One of the more hilarious beliefs about brands is that brands were invented by manipulative marketeers in order to persuade the guileless consumer to pay over-the-odds for some otherwise unremarkable commodity. Naomi Klein and her followers feel strongly on the subject and use the word manipulate a lot.
More surprisingly, even some brand consultants, with a touching mixture of braggadocio and shifty shame, half agree. They take sole credit for having developed a practice that, even if morally questionable, has undoubtedly made
their clients and themselves a lot of money. They build brands.
And so, they all claim, does every design company and advertising agency and marketing company and management
consultant. And they’ve all been building brands since 1955 which was when brands were invented – because that was the year that the Harvard Business Review published The Product and the Brand by Sidney Levy and Burleigh Gardner. The trouble, of course, is that Gardner and Levy never pretended to have invented brands.
To talk of brands having been invented is the equivalent of saying that Christopher Columbus invented America. America had been around for a very long time before he bumped into it – just as brands had been around for a very long time before the Harvard Business Review brought them to our attention.
It’s certainly true that companies invent products. But the only people who invent brands are people.
When you first started thinking of that school down the road from your own – the one that always beat you at games – you invented your first brand. It had a name – and it had a very clear personality. You couldn’t say exactly why you hated it – but you did. And what’s more, so did your friends.
But if you’d asked the boys and girls from the school down the road what they thought of their school, you’d have got a very different answer. How puzzling. Exactly the same school, yet two totally different reputations.
How come? Because brand reputations exist only in the minds of their observers – and all observers are different.
Long before 1955, women in primitive villages would buy their cooking oil from unmarked steel barrels. Sometimes the oil was good and sometimes not so good. So the women made a note of those whose oil was good and determined to buy only from them. They’d invented a brand. And the sellers of the good oil quickly cottoned on and gave their oil a distinctive name so that the women would more easily know which oil to trust and which to avoid. Trust and familiarity go hand in hand. The women who were now committed to the better oil (loyal consumers) not only respected it but began to be fond of it, as people do of familiar things.
And all this, of course, spurred the sellers of the inferior oil into making it better because otherwise they’d have gone out of business. Consumer protection began not with legislation but with brands.
Gardner and Levy drew our attention to the fact that the personality of a product, as created in the head of each observer, could be as important to its users as its function. And they suggested a relatively new role for advertising.
People build brands in their heads as a result of an almost infinite number of clues, cues, facts, myths and brand encounters. Some, like product performance and all paid-for publicity including packaging and promotions, are within the control of the product’s owner. Many others, like the behavior of competitors, news items, and the likeability or otherwise of other users, are not. Service brands, for obvious reasons, are notoriously difficult to keep in line.

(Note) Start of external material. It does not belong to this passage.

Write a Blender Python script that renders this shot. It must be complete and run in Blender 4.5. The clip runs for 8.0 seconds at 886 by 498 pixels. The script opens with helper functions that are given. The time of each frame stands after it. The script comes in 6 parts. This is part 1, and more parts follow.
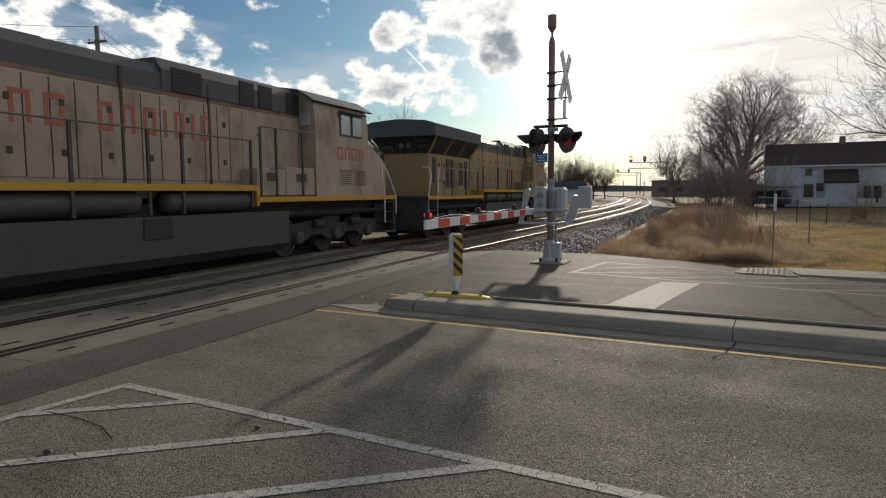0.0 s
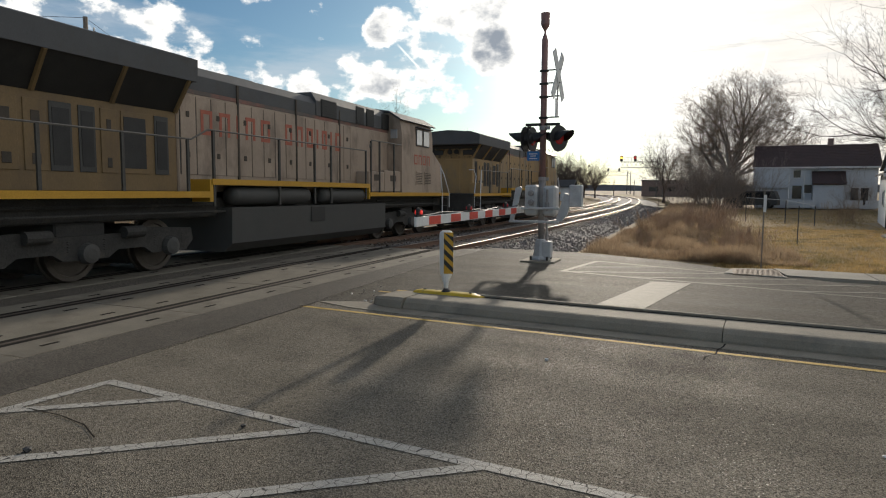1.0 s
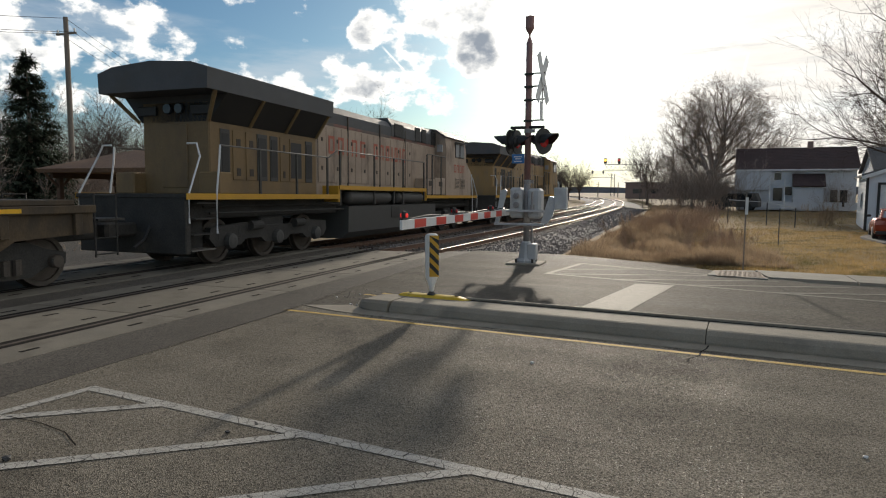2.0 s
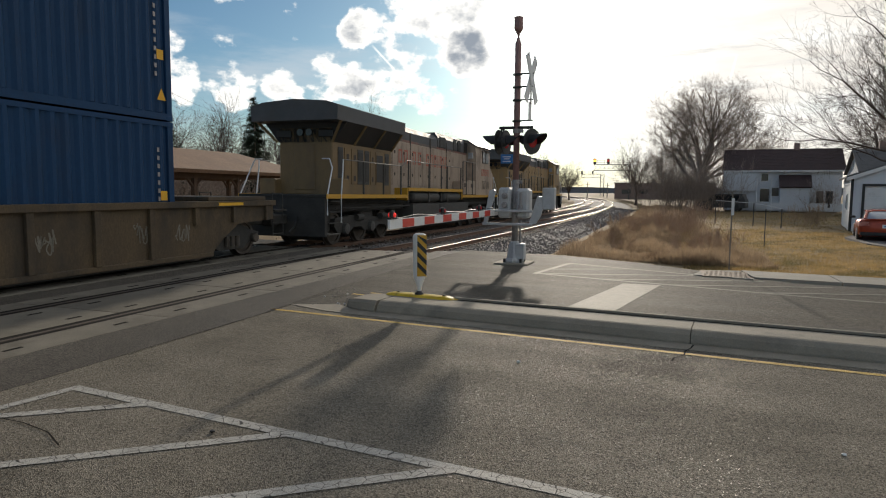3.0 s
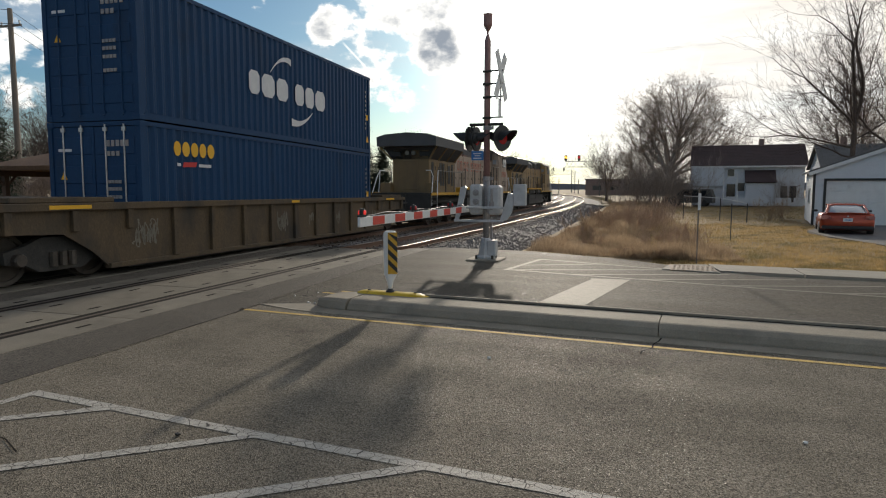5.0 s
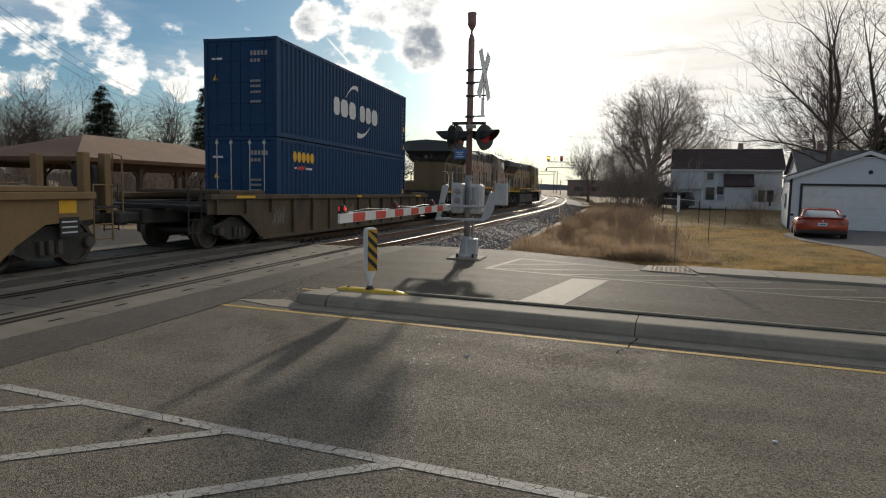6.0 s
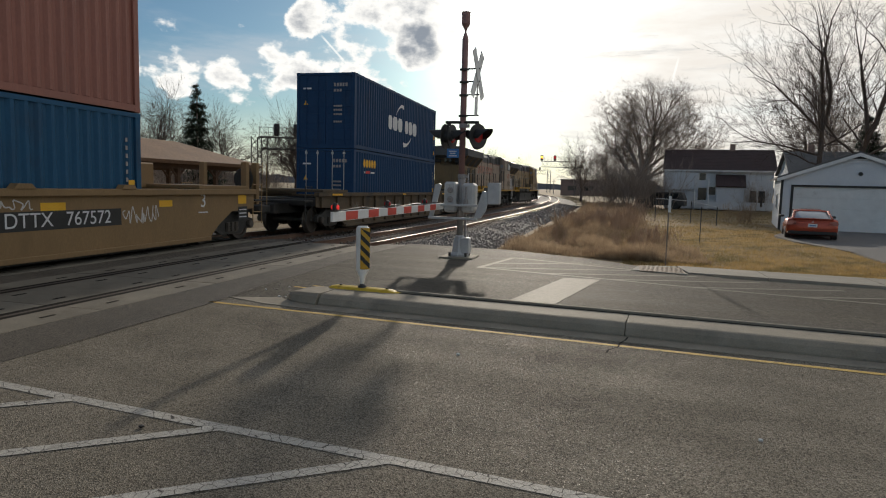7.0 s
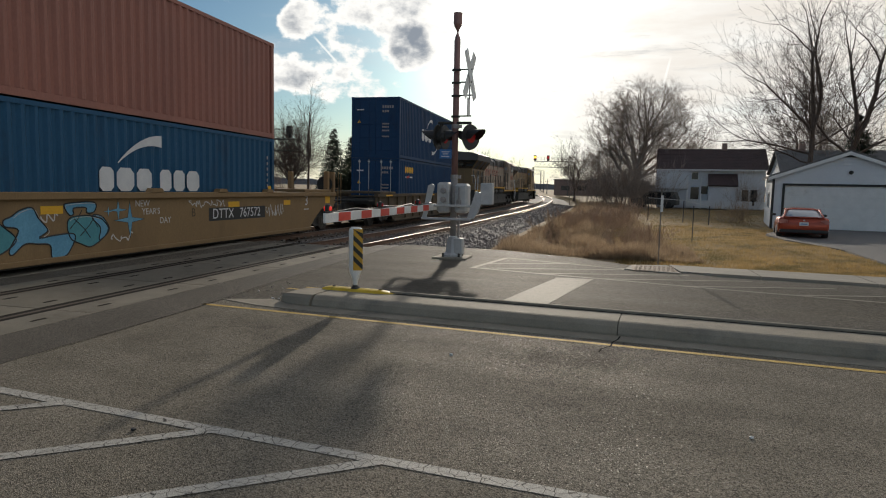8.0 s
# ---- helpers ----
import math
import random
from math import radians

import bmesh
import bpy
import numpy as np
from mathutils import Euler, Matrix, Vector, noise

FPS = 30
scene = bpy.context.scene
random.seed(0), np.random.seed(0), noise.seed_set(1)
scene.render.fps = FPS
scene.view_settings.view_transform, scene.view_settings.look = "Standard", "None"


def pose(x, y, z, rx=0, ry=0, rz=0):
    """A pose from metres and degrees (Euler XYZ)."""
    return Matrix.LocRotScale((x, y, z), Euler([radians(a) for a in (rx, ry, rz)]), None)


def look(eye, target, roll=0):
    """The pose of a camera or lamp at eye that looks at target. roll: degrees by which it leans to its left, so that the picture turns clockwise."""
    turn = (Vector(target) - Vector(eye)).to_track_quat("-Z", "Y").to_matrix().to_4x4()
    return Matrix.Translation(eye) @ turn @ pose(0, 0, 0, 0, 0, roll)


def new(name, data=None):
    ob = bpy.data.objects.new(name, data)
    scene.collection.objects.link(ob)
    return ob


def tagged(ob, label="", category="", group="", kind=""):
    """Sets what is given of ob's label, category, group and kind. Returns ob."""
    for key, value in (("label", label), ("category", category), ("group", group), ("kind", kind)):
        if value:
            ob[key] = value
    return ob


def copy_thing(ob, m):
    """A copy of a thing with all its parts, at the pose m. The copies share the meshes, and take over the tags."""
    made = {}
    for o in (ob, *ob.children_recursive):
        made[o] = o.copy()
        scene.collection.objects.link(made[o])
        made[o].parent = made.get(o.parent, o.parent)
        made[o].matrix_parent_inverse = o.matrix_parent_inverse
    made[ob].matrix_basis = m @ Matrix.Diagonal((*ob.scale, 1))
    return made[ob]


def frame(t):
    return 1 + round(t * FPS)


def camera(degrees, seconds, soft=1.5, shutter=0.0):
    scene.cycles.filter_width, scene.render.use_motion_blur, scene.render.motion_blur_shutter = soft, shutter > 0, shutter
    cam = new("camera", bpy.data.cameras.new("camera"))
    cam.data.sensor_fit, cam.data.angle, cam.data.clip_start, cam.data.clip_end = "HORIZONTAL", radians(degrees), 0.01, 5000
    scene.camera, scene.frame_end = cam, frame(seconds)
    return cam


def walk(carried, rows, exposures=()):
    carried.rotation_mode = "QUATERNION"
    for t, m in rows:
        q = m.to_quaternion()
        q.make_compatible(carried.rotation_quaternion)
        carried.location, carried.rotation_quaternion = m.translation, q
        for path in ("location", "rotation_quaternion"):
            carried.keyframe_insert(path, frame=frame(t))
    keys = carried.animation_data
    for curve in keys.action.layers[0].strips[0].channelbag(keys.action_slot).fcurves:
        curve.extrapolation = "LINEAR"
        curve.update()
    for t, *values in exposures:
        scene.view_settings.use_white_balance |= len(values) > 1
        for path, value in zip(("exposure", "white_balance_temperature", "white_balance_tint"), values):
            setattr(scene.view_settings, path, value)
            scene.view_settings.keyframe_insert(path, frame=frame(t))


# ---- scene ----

So the real role for all these experts who claim to build brands (but don’t) is to help the people who do build brands – real people – build them as attractively as possible. Their job is first to create and then supply the raw material from which real people, individual by individual, compose in their heads that complex and subjective construct
we call a brand image.
In theory, therefore, (and probably in practice) the reputation of a brand within a million people’s heads will have a million slightly different versions. But as the research behind BrandZ clearly illustrates, the strongest brands are those that enjoy what’s been called a (favorable) consensus of subjectivity. And that’s when their brand managers,
in the widest sense of that phrase, should be most warmly congratulated. They didn’t build those brands themselves; but they fed such enticing titbits to their audience that their audience gratefully did the rest.